Ora, caro Carlo, tu come me serbi memorie ben concrete non solo di vita vissuta dentro l’Università ma anche fuori dell’Università; memorie che appartengono al vissuto personale come alle “vite degli altri”, amici e colleghi non fedeli alla mediocrazia che hanno pagato, per questo, un prezzo altissimo. Potrei ( potremmo dunque) sciorinare un fittissimo elenco di storie, vicende autentiche, di fatti e atti (anche d’ordine legale o giudiziario) che hanno colpito gli infedeli alla mediocrazia, quelli che non si sono piegati, ad esempio, a regole non scritte ma imperanti nel nostro “sistema”, tipo la “lealtà” e la “cordata”. Ma vorrei che fosse la dignità a prevalere sullo sdegno e soprattutto sul rancore dunque proseguo perché seppur l’analisi del nostro amico filosofo prende in esame l’intero apparato della società, a cominciare da quello politico e istituzionale, c’è dentro la sua indagine qualcosa che merita di essere “comparato” al nostro sistema universitario, già a partire dalla ricostruzione “storica”.

Cosa c’è infatti, per Deneault, all’origine della mediocrazia nel sistema politico? La morte stessa delle politica (mutatis mutandis: la morte stessa dell’università) sostituita (udite! udite!) sostituita dalla “governance”. Infatti: il declino dell’università è iniziato proprio da lì, dalla Riforma della Governance degli Atenei in molti casi ANTICIPATA anche rispetto alla “famosa” cosiddetta Legge Gelmini, anticipazione di poi sbandierata da alcuni Magnifici Rettori (e accoliti vari) come grande conquista preveggente, all’avanguardia, meraviglioso toccasana atta a porre l’asfittico, tradizionale sistema universitario ben più che “al passo dei tempi” ma addirittura all’avanguardia rispetto ai tempi.

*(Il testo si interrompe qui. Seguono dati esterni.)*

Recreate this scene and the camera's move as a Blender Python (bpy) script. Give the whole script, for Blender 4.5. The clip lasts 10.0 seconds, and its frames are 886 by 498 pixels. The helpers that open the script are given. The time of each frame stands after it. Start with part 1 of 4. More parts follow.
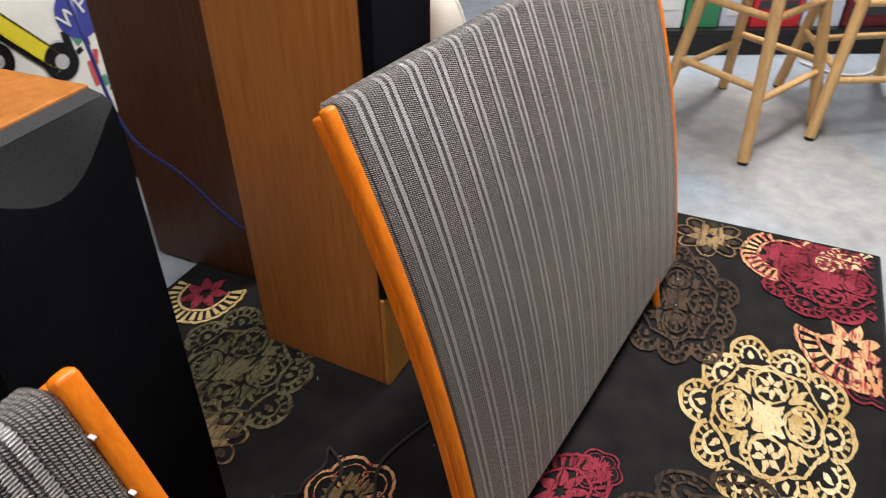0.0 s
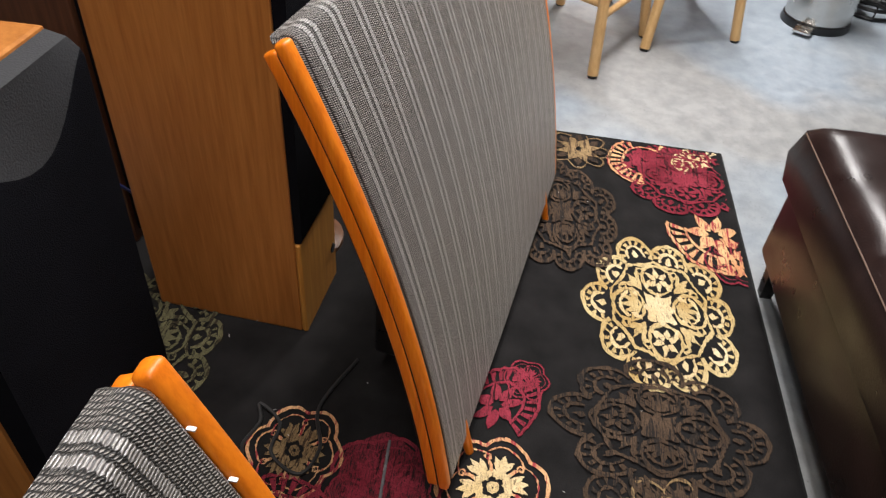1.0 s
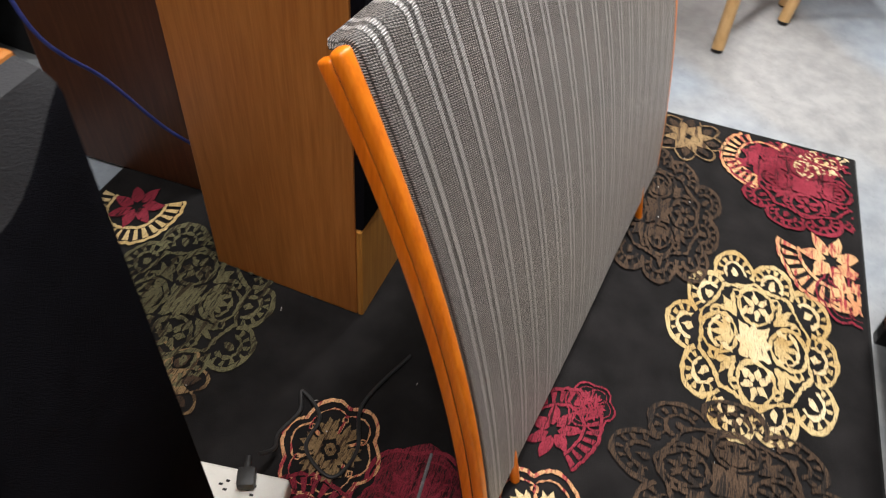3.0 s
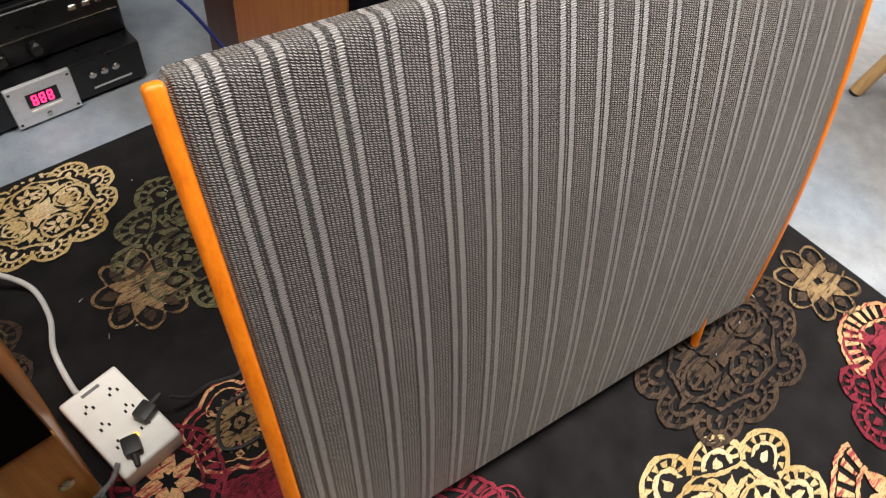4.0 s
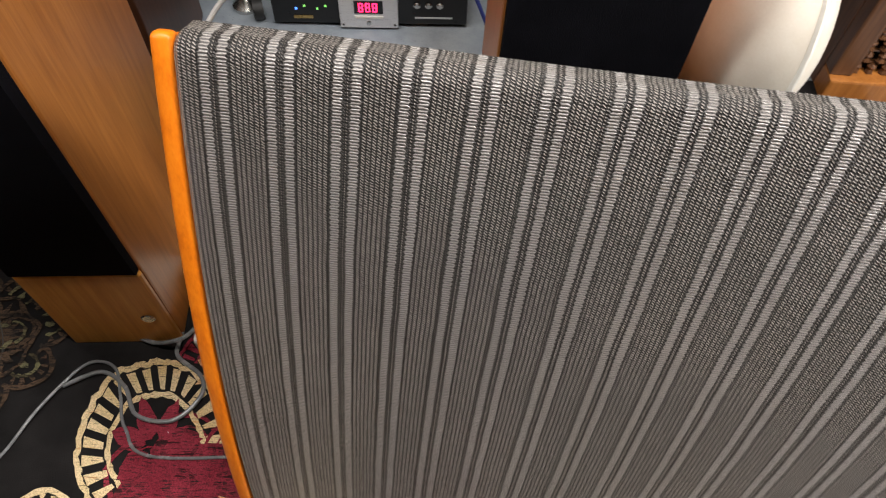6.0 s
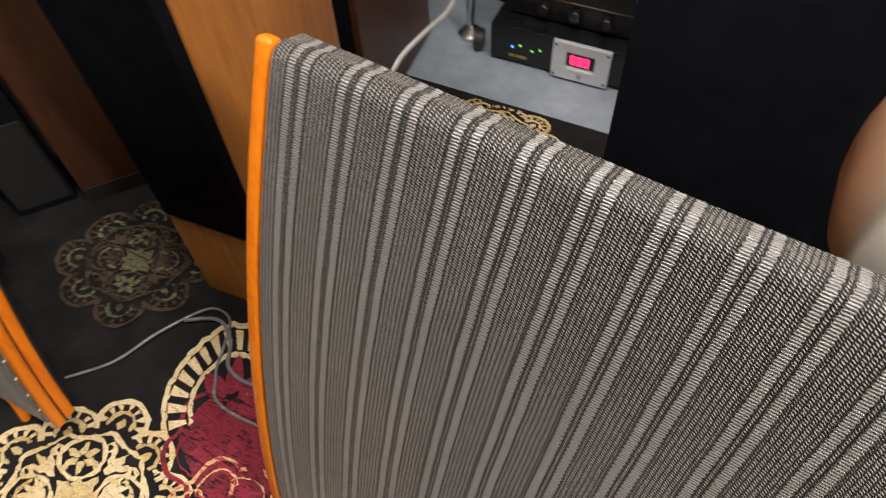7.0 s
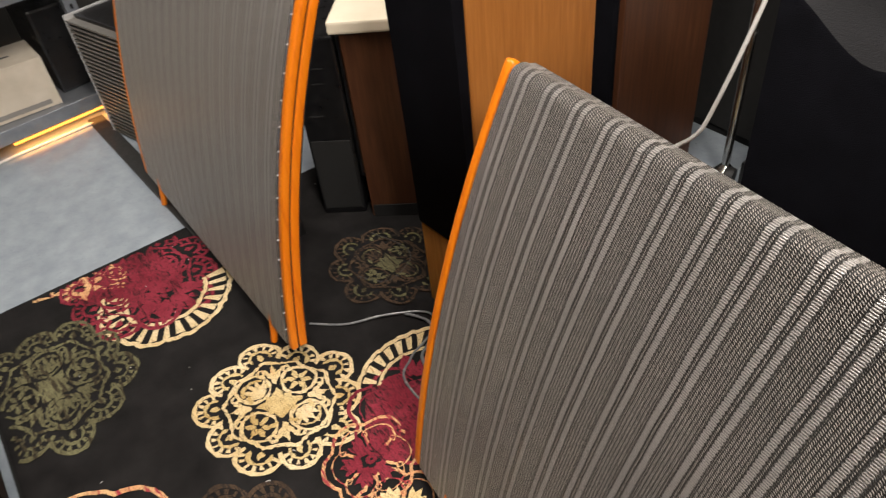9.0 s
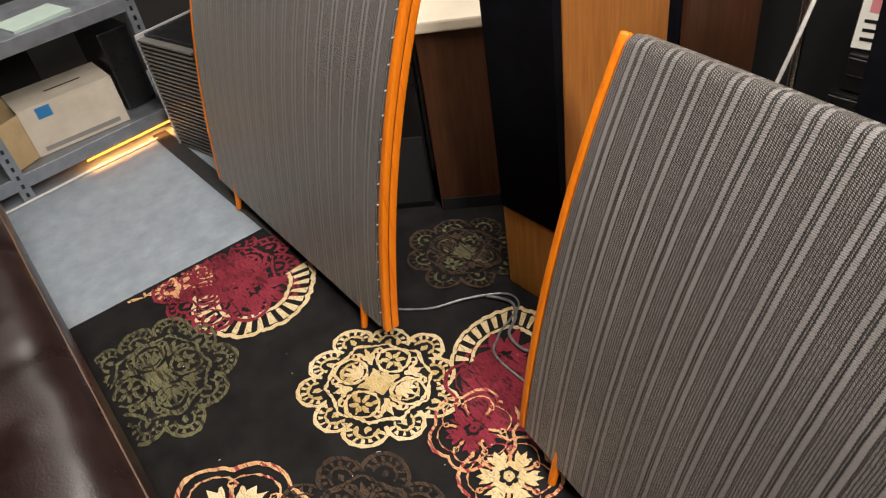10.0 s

Di che si tratta? Cito dall’articolo di Mincuzzi: si tratta di un «successo costruito da Margaret Thatcher negli anni 80 e sviluppato via via negli anni successivi fino a oggi. In un sistema caratterizzato dalla governance l’azione politica è ridotta alla gestione, a ciò che nei manuali di management viene chiamato “problem solving”. Cioè alla ricerca di una soluzione immediata a un problema immediato, cosa che esclude alla base qualunque riflessione di lungo termine fondata su principi e su una visione politica discussa e condivisa pubblicamente». Tutti «siamo ridotti a piccoli osservatori obbedienti»: gulp! Deneault ora ti mando  mail un mio personale ringraziamento.

Proseguo nel mentre reprimo altre “comparazioni” che mi sgorgano in automatico. La governance, dice ancora Mincuzzi, è una forma di gestione caratterizzata dalle «privatizzazioni dei servizi pubblici» e dall’ «adattamento delle istituzioni ai bisogni dell’imprese» anzi, aggiungo io, all’adattamento delle istituzioni formative dunque anche dell’università alle logiche e strategie delle imprese: «Anche la terminologia cambia: i pazienti di un ospedale non si chiamano più pazienti, i lettori di una biblioteca non sono più lettori. Tutti diventano “clienti”, tutti sono consumatori». E dunque: via! Con le indagini e le analisi statistiche sulla “soddisfazione” dei clienti-studenti, con le (costose) campagne pubblicitarie rivolte agli studenti (oggi, inizio degli esami di maturità, cominciano ad essere non a caso venduti supplementi a quotidiani auto titolate Guida alla scelta della Laurea) via ai concorsi a premi, ai bollini blù di “garanzia” per il consumatore-cliente, ai “crediti” e ai “debiti” formativi, all’ Open Day e altre carnevalate pubblicitarie che tutto sono tranne che un reale ben concreto orientamento agli studi universitari rivolto ai giovani studenti ed alle loro famiglie. Ma poi piantiamola di considerare l’università come istituzione di formazione in esclusiva rivolta ai “giovani”: c’è un mondo di “adulti” che ben volentieri si iscriverebbe (si iscrive già del resto seppur quale “minoranza”) all’università se trovasse una struttura didattica adeguata alle reali esigenze di chi lavora e magari ha anche famiglia senza dover ricorrere alle telematiche.

Ma c’è di più, recita l’articolo: «il centro domina il pensiero politico. Le differenze tra i candidati a una carica elettiva tendono a scomparire, anche se all’apparenza si cerca di differenziarle» anche se dopo sostanzialmente ciò che prevale è la mediocre sudditanza a falsi principi di lealtà o, peggio ancora, la strategia delle cordate “anti” non “pro”.

In ultimo, che fare? Beh un filosofo che si rispetti una qualche soluzione la deve pur dare anche se Mincuzzi ci dice che per il filosofo canadese «interrompere questo ciclo perverso non è facile» perché la«mediocrità ci rende tutti mediocri». Allor dunque: occorre effettuare «piccoli passi quotidiani». Innanzi tutto «resistere alle piccole tentazioni e dire no. Non occuperò quella funzione, non accetterò quella promozione, rifiuterò quel gesto di riconoscenza per non farmi lentamente avvelenare. Resistere alla mediocrità non è certo semplice. Ma forse vale la pena di tentare».

Piccoli passi quotidiani nel nostro piccolo quotidiano: e dire NO.

Con ciò speriamo, caro Carlo, che qualcun altro si aggiunga alle nostre riflessioni aperte.